Polish politician (born 1950)

Jan Klawiter (born 10 November 1950) is a Polish politician. Since 2015 he has been a member of the Sejm from the parliamentary constituency of Gdynia. He was also mayor of his hometown of Rumia for ten years.

==Personal life==
Klawiter is of Kashubian descent. In 1973, he graduated from Gdańsk University of Technology and received his PhD when he defended his doctoral dissertation in 1982, on the implementation of liquid chromatographs. In 1977, he married Urszula Wruk. In 1979 the couple had twins, although both died during birth. In 1983, their daughter Małgorzata was born.

Klawiter is a devout Roman Catholic and a member of the Knights of the Holy Sepulcher in Jerusalem. In his youth he was the president of the local chapter of Catholic Action.

==Political career==
Klawiter served as mayor of his hometown of Rumia from 1992 to 2002. In 2006, he became a councilor of the Pomeranian Seym from the PiS list, and in 2010 a councilor of the Wejherowo poviat. On 15 December 2012, he was elected the chairman of the board of the Right of the Republic of Poland in the Pomeranian Voivodeship. In 2014 he ran as a candidate from the PiS list for the European Parliament, and later for the regional council. In 2015 he was elected to the Sejm.

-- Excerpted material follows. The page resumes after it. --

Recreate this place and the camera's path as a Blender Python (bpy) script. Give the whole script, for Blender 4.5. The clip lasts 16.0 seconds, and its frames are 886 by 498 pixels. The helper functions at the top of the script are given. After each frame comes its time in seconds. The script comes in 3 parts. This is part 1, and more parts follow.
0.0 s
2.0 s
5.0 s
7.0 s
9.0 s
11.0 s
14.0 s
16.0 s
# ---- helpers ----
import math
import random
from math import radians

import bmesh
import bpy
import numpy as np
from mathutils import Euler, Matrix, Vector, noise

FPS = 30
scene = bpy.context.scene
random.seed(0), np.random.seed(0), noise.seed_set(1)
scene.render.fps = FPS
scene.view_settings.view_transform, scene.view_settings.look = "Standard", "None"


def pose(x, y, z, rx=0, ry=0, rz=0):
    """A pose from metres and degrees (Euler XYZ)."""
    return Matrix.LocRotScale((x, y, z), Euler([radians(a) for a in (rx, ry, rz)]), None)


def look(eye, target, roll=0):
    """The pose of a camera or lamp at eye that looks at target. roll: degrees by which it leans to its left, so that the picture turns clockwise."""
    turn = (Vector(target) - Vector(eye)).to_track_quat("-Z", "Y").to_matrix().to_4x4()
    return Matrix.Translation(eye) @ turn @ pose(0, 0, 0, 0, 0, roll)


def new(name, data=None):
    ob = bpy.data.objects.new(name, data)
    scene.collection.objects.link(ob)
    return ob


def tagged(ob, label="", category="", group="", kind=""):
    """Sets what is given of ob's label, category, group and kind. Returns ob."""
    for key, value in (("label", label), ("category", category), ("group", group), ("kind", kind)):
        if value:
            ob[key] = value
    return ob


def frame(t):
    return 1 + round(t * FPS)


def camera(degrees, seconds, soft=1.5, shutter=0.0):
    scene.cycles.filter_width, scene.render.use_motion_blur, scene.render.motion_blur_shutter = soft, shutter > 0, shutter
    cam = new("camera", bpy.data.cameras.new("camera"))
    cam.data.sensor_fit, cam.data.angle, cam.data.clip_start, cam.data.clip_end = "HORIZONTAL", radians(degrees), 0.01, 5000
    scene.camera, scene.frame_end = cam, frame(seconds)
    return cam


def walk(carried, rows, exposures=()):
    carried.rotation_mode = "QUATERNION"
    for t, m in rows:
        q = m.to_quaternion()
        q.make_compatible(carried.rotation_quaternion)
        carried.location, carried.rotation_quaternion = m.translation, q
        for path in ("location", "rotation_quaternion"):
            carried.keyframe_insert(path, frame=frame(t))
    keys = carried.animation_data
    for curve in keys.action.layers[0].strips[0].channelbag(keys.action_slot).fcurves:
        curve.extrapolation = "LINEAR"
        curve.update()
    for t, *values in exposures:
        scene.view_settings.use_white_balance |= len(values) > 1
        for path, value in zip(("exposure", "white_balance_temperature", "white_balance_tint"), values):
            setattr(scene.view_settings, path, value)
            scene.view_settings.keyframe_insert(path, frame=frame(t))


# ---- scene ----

Klawiter is heavily against In vitro fertilisation and abortion due to his Catholic faith. While he esposes many views held by the far-right in Poland, other politicians have said that Klawiter is always polite in expressing his views. Nonetheless, Dorota Wójcik, president of the Polish chapter of the Freedom From Religion Foundation expressed discomfort of Klawiter's close connection to the Knights of the Holy Sepulcher in Jerusalem and their leader Edwin Frederick O'Brien.